• TASK STATEMENT:
Copy everything in the data below exactly except the pictures.

• SUPPLIED INFORMATION:

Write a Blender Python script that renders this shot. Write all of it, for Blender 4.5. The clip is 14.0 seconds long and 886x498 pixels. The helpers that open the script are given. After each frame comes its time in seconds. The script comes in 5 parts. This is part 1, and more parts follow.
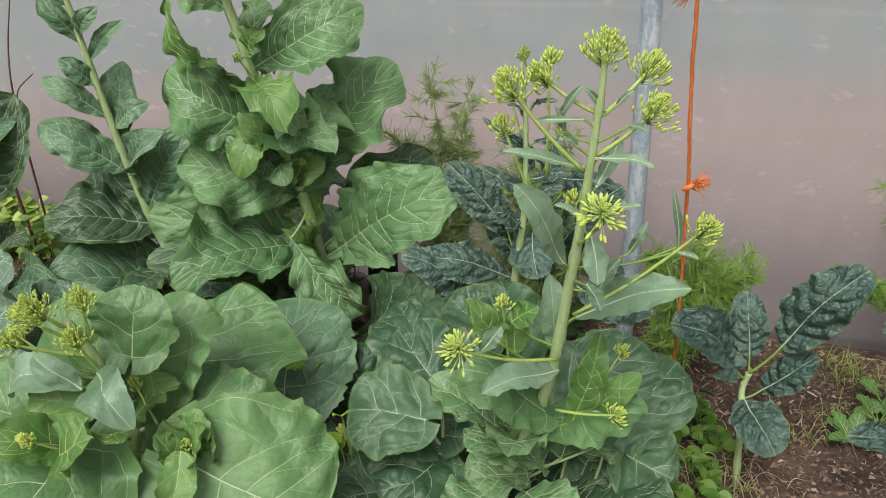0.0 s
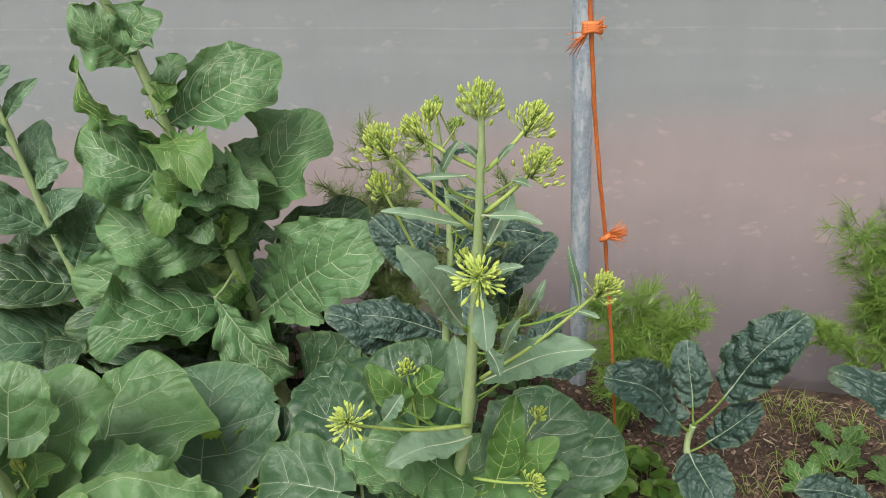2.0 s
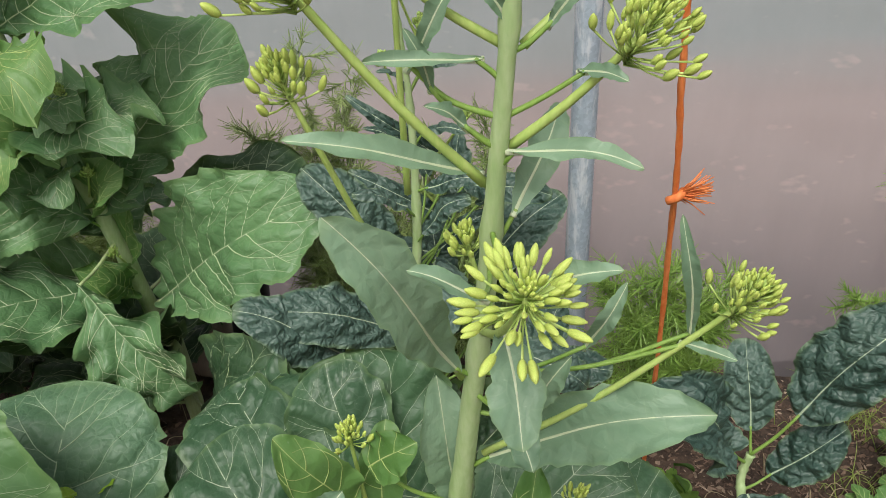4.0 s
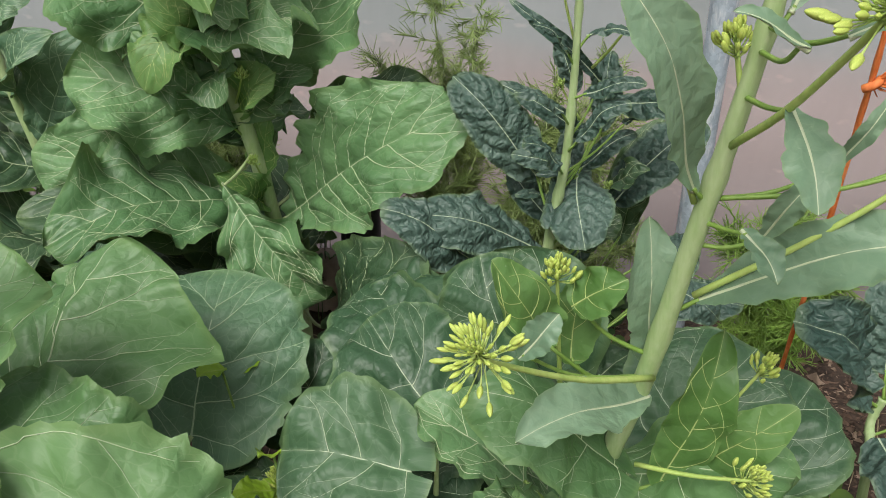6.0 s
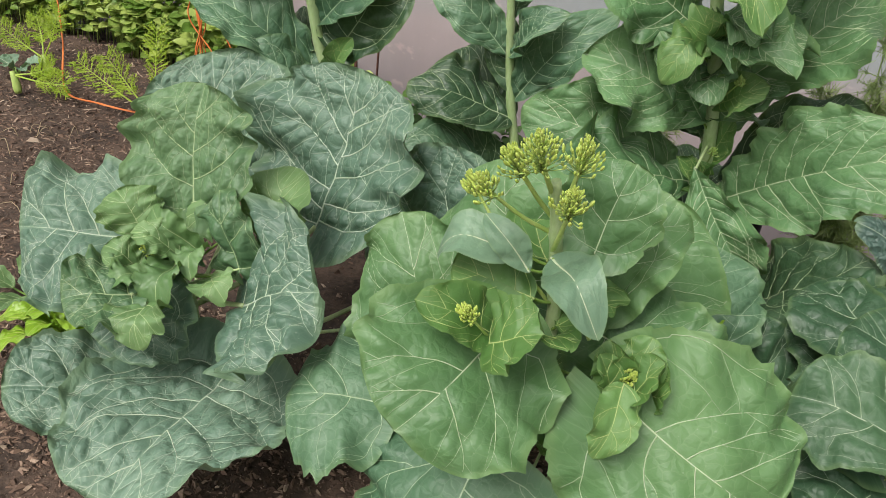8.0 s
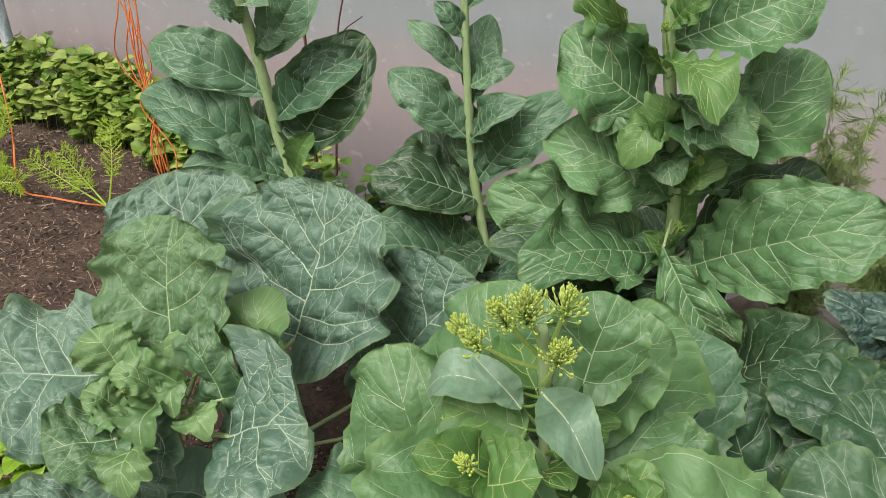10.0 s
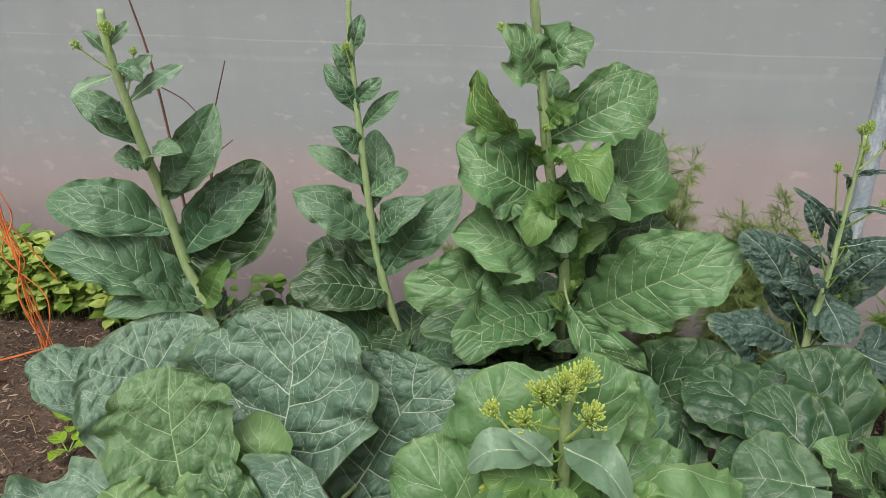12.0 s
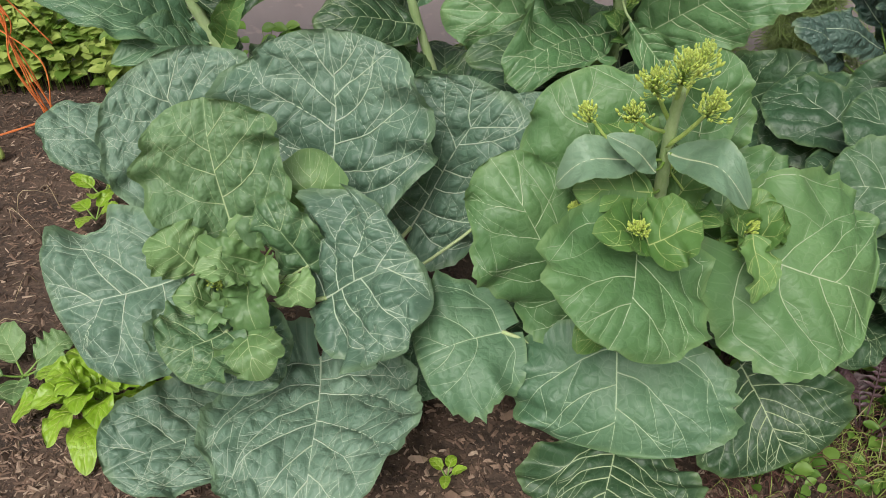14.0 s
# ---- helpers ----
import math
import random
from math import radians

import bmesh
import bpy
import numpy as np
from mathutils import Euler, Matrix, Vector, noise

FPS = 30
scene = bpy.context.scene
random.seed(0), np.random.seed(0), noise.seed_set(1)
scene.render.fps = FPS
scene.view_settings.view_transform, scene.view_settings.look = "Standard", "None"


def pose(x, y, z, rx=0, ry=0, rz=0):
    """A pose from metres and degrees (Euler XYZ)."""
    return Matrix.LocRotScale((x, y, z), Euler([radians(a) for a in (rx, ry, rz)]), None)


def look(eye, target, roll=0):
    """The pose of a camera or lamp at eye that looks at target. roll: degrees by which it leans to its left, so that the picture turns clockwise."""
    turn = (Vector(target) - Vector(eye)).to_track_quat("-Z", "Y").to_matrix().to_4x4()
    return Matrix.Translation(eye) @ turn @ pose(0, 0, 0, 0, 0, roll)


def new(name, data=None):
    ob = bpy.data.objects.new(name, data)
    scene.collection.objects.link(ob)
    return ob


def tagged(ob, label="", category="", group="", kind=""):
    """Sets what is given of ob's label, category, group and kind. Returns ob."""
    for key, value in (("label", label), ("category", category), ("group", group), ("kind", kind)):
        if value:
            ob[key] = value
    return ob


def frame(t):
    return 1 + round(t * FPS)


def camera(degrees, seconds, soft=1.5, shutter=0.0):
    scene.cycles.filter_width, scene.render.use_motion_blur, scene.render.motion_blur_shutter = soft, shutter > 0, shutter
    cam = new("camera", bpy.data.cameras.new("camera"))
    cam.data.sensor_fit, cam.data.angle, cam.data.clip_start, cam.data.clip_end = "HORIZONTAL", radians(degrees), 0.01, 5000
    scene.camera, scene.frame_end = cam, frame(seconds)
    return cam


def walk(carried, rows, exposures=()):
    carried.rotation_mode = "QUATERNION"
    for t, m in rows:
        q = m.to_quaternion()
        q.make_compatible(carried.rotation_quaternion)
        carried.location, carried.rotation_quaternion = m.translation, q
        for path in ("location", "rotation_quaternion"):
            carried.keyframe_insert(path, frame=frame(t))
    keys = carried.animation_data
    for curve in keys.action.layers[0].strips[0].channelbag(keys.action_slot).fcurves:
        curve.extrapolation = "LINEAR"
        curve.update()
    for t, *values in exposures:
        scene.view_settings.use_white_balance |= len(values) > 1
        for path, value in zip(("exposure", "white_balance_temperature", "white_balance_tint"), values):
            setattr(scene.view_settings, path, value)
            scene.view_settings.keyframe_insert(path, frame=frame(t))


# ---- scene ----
cam = camera(57.1, 14.0, soft=0.8)
PATH = [
    (0, (0.02, -0.01, 1.024), (-0.014, 1.805, 0.185), -0.9),
    (0.5, (0.08, 0.002, 1.044), (0.068, 1.848, 0.275), -1.4),
    (1, (0.101, 0.009, 1.036), (0.105, 1.86, 0.279), -1.4),
    (1.5, (0.108, 0.014, 1.036), (0.113, 1.869, 0.289), -1.5),
    (2, (0.119, 0.045, 1.021), (0.121, 1.901, 0.275), -2.1),
    (2.5, (0.127, 0.175, 0.968), (0.131, 2.027, 0.213), -2.2),
    (3, (0.117, 0.315, 0.921), (0.145, 2.155, 0.138), -1.8),
    (3.2, (0.108, 0.351, 0.903), (0.146, 2.184, 0.103), -1.4),
    (5.3, (0.109, 0.451, 0.847), (0.325, 2.245, -0.01), -2.2),
    (5.5, (0.092, 0.409, 0.822), (0.227, 2.229, 0.003), -2.0),
    (6, (0.005, 0.379, 0.786), (-0.011, 2.194, -0.053), 1.0),
    (6.5, (-0.101, 0.323, 0.756), (-0.264, 2.083, -0.18), 4.1),
    (7, (-0.195, 0.27, 0.722), (-0.46, 2.003, -0.239), 6.7),
    (7.5, (-0.265, 0.21, 0.748), (-0.634, 1.913, -0.235), 7.7),
    (8, (-0.317, 0.117, 0.847), (-0.79, 1.819, -0.091), 8.3),
    (8.2, (-0.326, 0.086, 0.879), (-0.828, 1.788, -0.042), 8.7),
    (10.3, (-0.377, 0.155, 0.943), (-0.708, 1.933, 0.091), 2.5),
    (10.5, (-0.427, 0.153, 0.933), (-0.62, 1.958, 0.094), 0.6),
    (11, (-0.601, 0.136, 0.924), (-0.727, 1.954, 0.099), -2.0),
    (11.5, (-0.616, 0.106, 0.96), (-0.65, 1.924, 0.127), 0.4),
    (12, (-0.573, -0.007, 1.049), (-0.493, 1.861, 0.339), 0.1),
    (12.5, (-0.579, -0.02, 1.044), (-0.474, 1.829, 0.288), -0.8),
    (13, (-0.615, 0.02, 0.991), (-0.531, 1.719, -0.062), -1.1),
    (13.5, (-0.634, 0.038, 0.976), (-0.561, 1.701, -0.132), -2.4),
    (14, (-0.66, 0.074, 0.923), (-0.599, 1.687, -0.259), -3.2),
]
walk(cam, [(t, look(eye, target, roll)) for t, eye, target, roll in PATH], exposures=[(0, 0.68), (2, 0.63), (6.5, 0.70), (7.5, 0.74), (8.2, 0.72), (11, 0.66), (12.5, 0.52), (14, 0.60)])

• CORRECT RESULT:
Write a Blender Python script that renders this shot. Write all of it, for Blender 4.5. The clip is 14.0 seconds long and 886x498 pixels. The helpers that open the script are given. After each frame comes its time in seconds. The script comes in 5 parts. This is part 1, and more parts follow.
0.0 s
2.0 s
4.0 s
6.0 s
8.0 s
10.0 s
12.0 s
14.0 s
# ---- helpers ----
import math
import random
from math import radians

import bmesh
import bpy
import numpy as np
from mathutils import Euler, Matrix, Vector, noise

FPS = 30
scene = bpy.context.scene
random.seed(0), np.random.seed(0), noise.seed_set(1)
scene.render.fps = FPS
scene.view_settings.view_transform, scene.view_settings.look = "Standard", "None"


def pose(x, y, z, rx=0, ry=0, rz=0):
    """A pose from metres and degrees (Euler XYZ)."""
    return Matrix.LocRotScale((x, y, z), Euler([radians(a) for a in (rx, ry, rz)]), None)


def look(eye, target, roll=0):
    """The pose of a camera or lamp at eye that looks at target. roll: degrees by which it leans to its left, so that the picture turns clockwise."""
    turn = (Vector(target) - Vector(eye)).to_track_quat("-Z", "Y").to_matrix().to_4x4()
    return Matrix.Translation(eye) @ turn @ pose(0, 0, 0, 0, 0, roll)


def new(name, data=None):
    ob = bpy.data.objects.new(name, data)
    scene.collection.objects.link(ob)
    return ob


def tagged(ob, label="", category="", group="", kind=""):
    """Sets what is given of ob's label, category, group and kind. Returns ob."""
    for key, value in (("label", label), ("category", category), ("group", group), ("kind", kind)):
        if value:
            ob[key] = value
    return ob


def frame(t):
    return 1 + round(t * FPS)


def camera(degrees, seconds, soft=1.5, shutter=0.0):
    scene.cycles.filter_width, scene.render.use_motion_blur, scene.render.motion_blur_shutter = soft, shutter > 0, shutter
    cam = new("camera", bpy.data.cameras.new("camera"))
    cam.data.sensor_fit, cam.data.angle, cam.data.clip_start, cam.data.clip_end = "HORIZONTAL", radians(degrees), 0.01, 5000
    scene.camera, scene.frame_end = cam, frame(seconds)
    return cam


def walk(carried, rows, exposures=()):
    carried.rotation_mode = "QUATERNION"
    for t, m in rows:
        q = m.to_quaternion()
        q.make_compatible(carried.rotation_quaternion)
        carried.location, carried.rotation_quaternion = m.translation, q
        for path in ("location", "rotation_quaternion"):
            carried.keyframe_insert(path, frame=frame(t))
    keys = carried.animation_data
    for curve in keys.action.layers[0].strips[0].channelbag(keys.action_slot).fcurves:
        curve.extrapolation = "LINEAR"
        curve.update()
    for t, *values in exposures:
        scene.view_settings.use_white_balance |= len(values) > 1
        for path, value in zip(("exposure", "white_balance_temperature", "white_balance_tint"), values):
            setattr(scene.view_settings, path, value)
            scene.view_settings.keyframe_insert(path, frame=frame(t))


# ---- scene ----
cam = camera(57.1, 14.0, soft=0.8)
PATH = [
    (0, (0.02, -0.01, 1.024), (-0.014, 1.805, 0.185), -0.9),
    (0.5, (0.08, 0.002, 1.044), (0.068, 1.848, 0.275), -1.4),
    (1, (0.101, 0.009, 1.036), (0.105, 1.86, 0.279), -1.4),
    (1.5, (0.108, 0.014, 1.036), (0.113, 1.869, 0.289), -1.5),
    (2, (0.119, 0.045, 1.021), (0.121, 1.901, 0.275), -2.1),
    (2.5, (0.127, 0.175, 0.968), (0.131, 2.027, 0.213), -2.2),
    (3, (0.117, 0.315, 0.921), (0.145, 2.155, 0.138), -1.8),
    (3.2, (0.108, 0.351, 0.903), (0.146, 2.184, 0.103), -1.4),
    (5.3, (0.109, 0.451, 0.847), (0.325, 2.245, -0.01), -2.2),
    (5.5, (0.092, 0.409, 0.822), (0.227, 2.229, 0.003), -2.0),
    (6, (0.005, 0.379, 0.786), (-0.011, 2.194, -0.053), 1.0),
    (6.5, (-0.101, 0.323, 0.756), (-0.264, 2.083, -0.18), 4.1),
    (7, (-0.195, 0.27, 0.722), (-0.46, 2.003, -0.239), 6.7),
    (7.5, (-0.265, 0.21, 0.748), (-0.634, 1.913, -0.235), 7.7),
    (8, (-0.317, 0.117, 0.847), (-0.79, 1.819, -0.091), 8.3),
    (8.2, (-0.326, 0.086, 0.879), (-0.828, 1.788, -0.042), 8.7),
    (10.3, (-0.377, 0.155, 0.943), (-0.708, 1.933, 0.091), 2.5),
    (10.5, (-0.427, 0.153, 0.933), (-0.62, 1.958, 0.094), 0.6),
    (11, (-0.601, 0.136, 0.924), (-0.727, 1.954, 0.099), -2.0),
    (11.5, (-0.616, 0.106, 0.96), (-0.65, 1.924, 0.127), 0.4),
    (12, (-0.573, -0.007, 1.049), (-0.493, 1.861, 0.339), 0.1),
    (12.5, (-0.579, -0.02, 1.044), (-0.474, 1.829, 0.288), -0.8),
    (13, (-0.615, 0.02, 0.991), (-0.531, 1.719, -0.062), -1.1),
    (13.5, (-0.634, 0.038, 0.976), (-0.561, 1.701, -0.132), -2.4),
    (14, (-0.66, 0.074, 0.923), (-0.599, 1.687, -0.259), -3.2),
]
walk(cam, [(t, look(eye, target, roll)) for t, eye, target, roll in PATH], exposures=[(0, 0.68), (2, 0.63), (6.5, 0.70), (7.5, 0.74), (8.2, 0.72), (11, 0.66), (12.5, 0.52), (14, 0.60)])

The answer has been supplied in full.